O prêmio é uma iniciativa do Instituto Pipa, criado em 2010, para destacar e promover a arte contemporânea brasileira. Entre os objetivos da premiação, está incentivar artistas, motivar a sua produção e valorizar o cenário artístico nacional. Anualmente, depois que um júri de pesquisadores é formado, uma lista de indicados é divulgada. Os nomes elencados passam a ter o conjunto da sua produção artística recente observado e avaliado. Dessa lista, quatro artistas (individuais ou coletivos) são premiados pelo júri.

O trabalho da dupla Bora-Haddad tem características marcantes, que pavimentaram o caminho que levou ao Pipa: a construção de narrativas circulares que dialogam com as memórias das próprias escolas, a desconstrução e o uso alternativo de materiais, o gosto por formas inusitadas, o apreço pelas técnicas artesanais, pelas sobreposições e pelos saberes tradicionais, o uso expressivo da iluminação cênica, o trabalho em colaboração com outros artistas etc.

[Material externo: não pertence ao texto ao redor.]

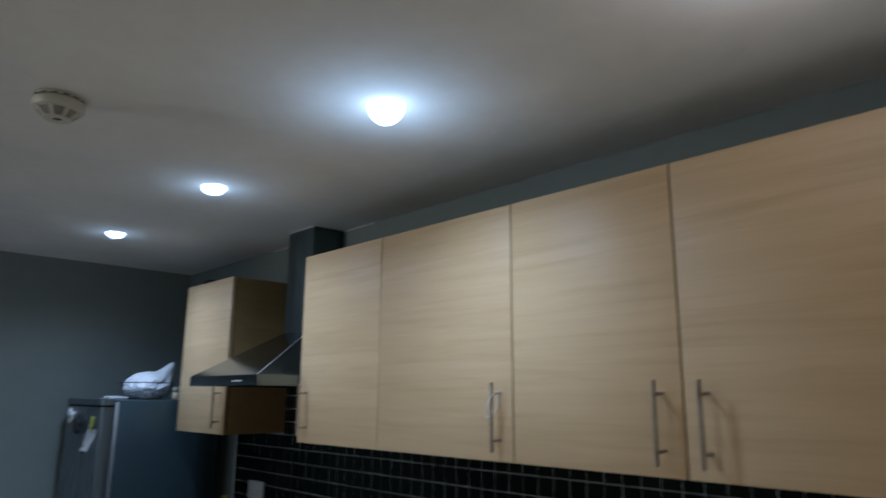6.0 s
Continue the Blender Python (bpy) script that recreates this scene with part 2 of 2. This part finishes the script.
def mesh_of(name, bm, material, smooth=False):
    me = bpy.data.meshes.new(name)
    bm.to_mesh(me)
    bm.free()
    me.materials.append(material)
    if smooth:
        me.shade_smooth()
        me.set_sharp_from_angle(angle=radians(35))
    return me


def part(name, bm, material, parent=None, label="", smooth=True):
    ob = new(name, mesh_of(name, bm, material, smooth))
    if parent is not None:
        ob.parent = parent
    return tagged(ob, label)


def thing(name, x, y, z, label, category, group="", kind=""):
    ob = new(name)
    ob.location = (x, y, z)
    return tagged(ob, label, category, group, kind)


def structure(name, bm, material, label, category):
    return tagged(new(name, mesh_of(name, bm, material)), label, category, kind="structure")


B = bmesh.new

# ---- room ----
ROOM_X, ROOM_Y = 6.6, -5.4


def ceiling_mesh():
    bm = B()
    box(bm, -0.1, ROOM_X + 0.1, ROOM_Y - 0.1, 0.1, CEIL, CEIL + 0.1)
    return bm


structure("ceiling", ceiling_mesh(), M_CEIL, "matt white painted plaster ceiling with recessed lights", "ceiling")
structure("floor", box(B(), -0.1, ROOM_X + 0.1, ROOM_Y - 0.1, 0.1, -0.1, 0), M_FLOOR, "pale greyish wood-effect laminate floor", "floor")
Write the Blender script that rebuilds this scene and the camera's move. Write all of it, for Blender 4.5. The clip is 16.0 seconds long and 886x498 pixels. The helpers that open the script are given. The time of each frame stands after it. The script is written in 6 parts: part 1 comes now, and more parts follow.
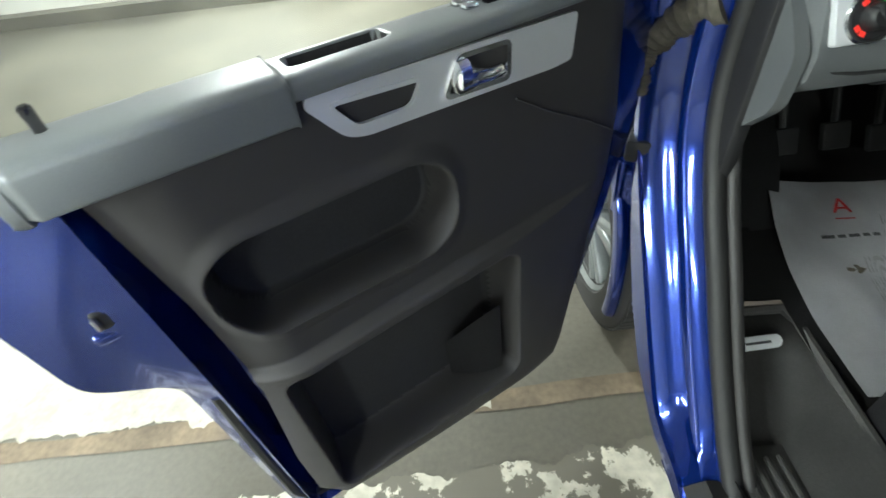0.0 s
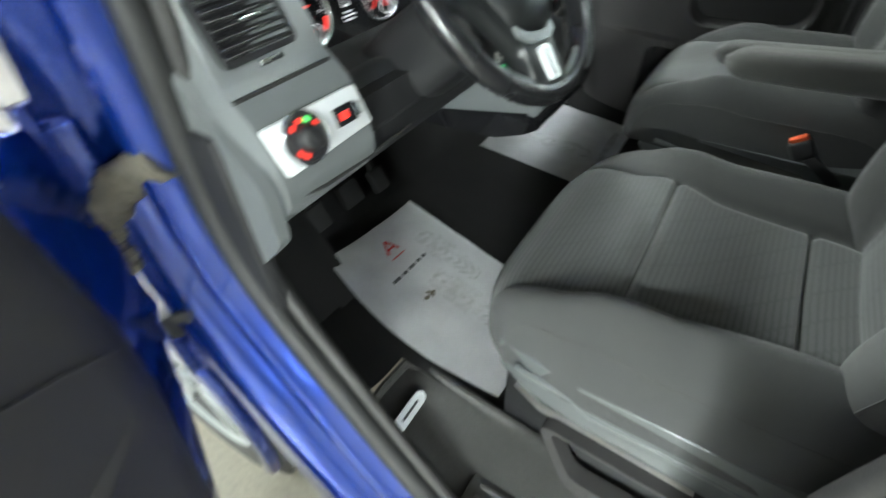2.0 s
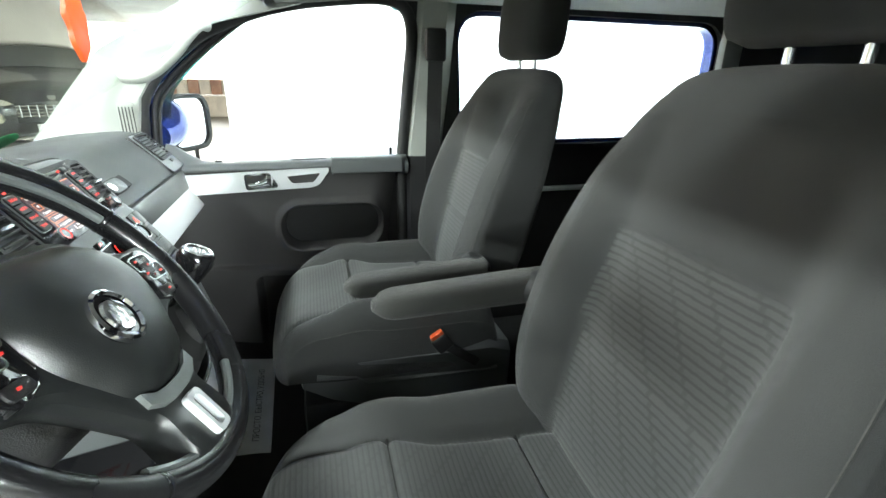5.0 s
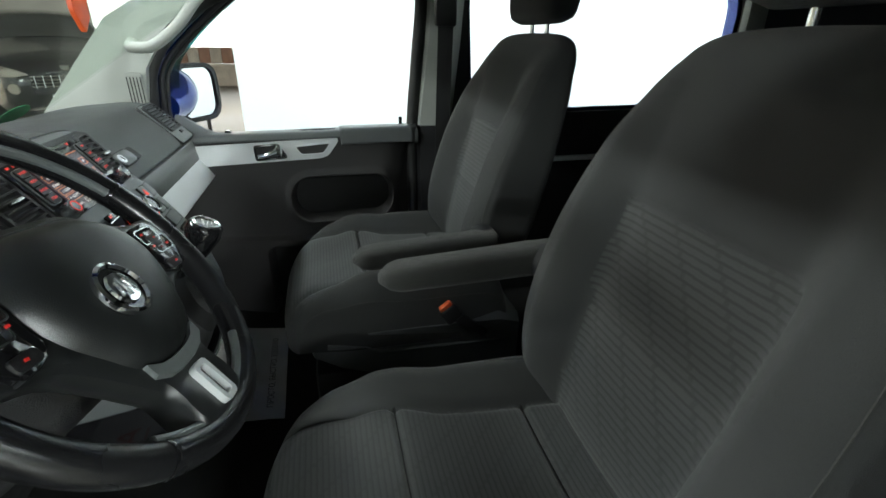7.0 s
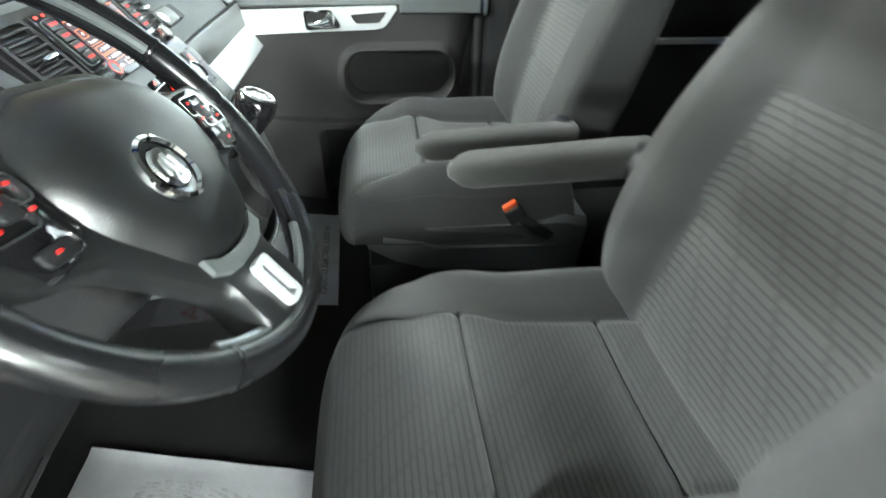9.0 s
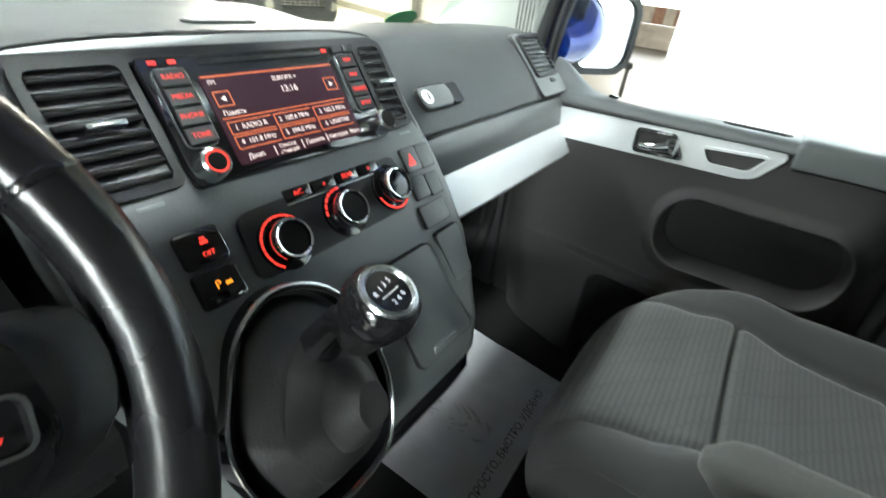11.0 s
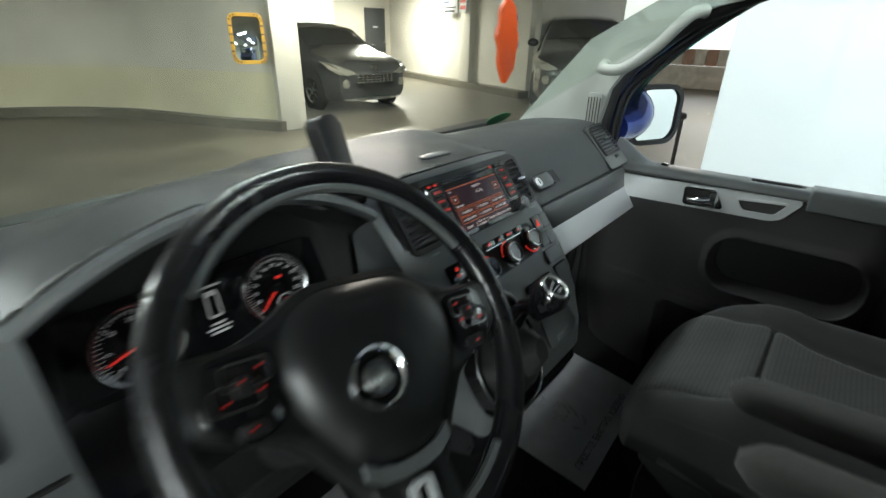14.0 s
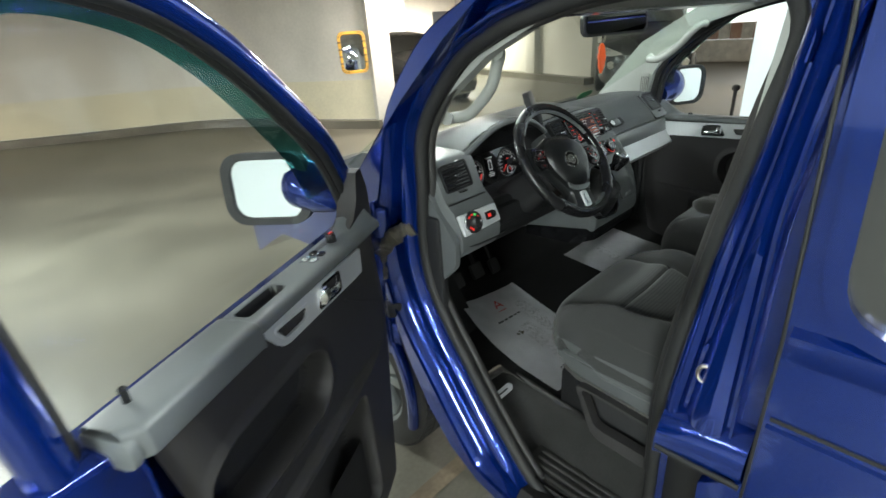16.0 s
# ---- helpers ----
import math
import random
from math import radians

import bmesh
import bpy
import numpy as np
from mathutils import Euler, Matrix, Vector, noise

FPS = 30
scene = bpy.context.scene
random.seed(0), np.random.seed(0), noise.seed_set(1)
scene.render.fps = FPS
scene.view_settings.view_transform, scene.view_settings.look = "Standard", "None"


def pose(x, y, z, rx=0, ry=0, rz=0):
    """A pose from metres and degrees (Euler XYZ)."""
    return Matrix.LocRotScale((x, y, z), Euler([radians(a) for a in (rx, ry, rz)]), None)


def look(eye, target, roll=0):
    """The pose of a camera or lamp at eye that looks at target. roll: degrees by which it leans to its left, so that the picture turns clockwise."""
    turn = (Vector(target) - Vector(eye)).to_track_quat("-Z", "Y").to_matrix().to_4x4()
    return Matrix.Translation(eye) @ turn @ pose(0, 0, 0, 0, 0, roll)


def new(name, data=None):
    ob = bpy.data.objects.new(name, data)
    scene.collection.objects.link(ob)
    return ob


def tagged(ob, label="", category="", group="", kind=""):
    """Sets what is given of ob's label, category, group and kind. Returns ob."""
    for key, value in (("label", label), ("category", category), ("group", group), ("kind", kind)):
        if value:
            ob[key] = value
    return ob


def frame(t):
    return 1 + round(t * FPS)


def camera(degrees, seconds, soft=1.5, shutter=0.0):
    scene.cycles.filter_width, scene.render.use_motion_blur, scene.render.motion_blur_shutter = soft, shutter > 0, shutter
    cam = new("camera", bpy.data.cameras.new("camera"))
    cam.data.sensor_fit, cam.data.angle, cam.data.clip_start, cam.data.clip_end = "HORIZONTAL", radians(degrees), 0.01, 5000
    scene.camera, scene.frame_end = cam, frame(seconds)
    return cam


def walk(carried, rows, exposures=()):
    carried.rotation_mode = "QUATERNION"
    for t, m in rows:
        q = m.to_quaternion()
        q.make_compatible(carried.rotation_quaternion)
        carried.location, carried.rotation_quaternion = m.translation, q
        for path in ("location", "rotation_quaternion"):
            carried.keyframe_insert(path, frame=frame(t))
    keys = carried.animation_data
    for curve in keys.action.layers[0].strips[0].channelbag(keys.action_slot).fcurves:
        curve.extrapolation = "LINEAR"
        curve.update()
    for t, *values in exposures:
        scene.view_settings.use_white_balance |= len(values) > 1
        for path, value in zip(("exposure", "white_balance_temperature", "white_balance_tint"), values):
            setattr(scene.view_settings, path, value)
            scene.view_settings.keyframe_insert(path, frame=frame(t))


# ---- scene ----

Agora, os carnavalescos da Unidos de Vila Isabel, juntamente com os outros artistas premiados, terão uma agenda de trabalhos que culminará em uma exposição coletiva cujos detalhes ainda não foram revelados. “Estamos preparando um enredo sobre um multiartista brasileiro, Heitor dos Prazeres, alguém que misturava artes e foi premiado na primeira Bienal de São Paulo. No meio desse diálogo sambista, surge o Prêmio Pipa, fazendo com que a gente olhe para o conjunto dos trabalhos artísticos que já desenvolvemos e queira projetar o próximo desfile com ainda mais entusiasmo. É muita alegria!”, exclama Bora.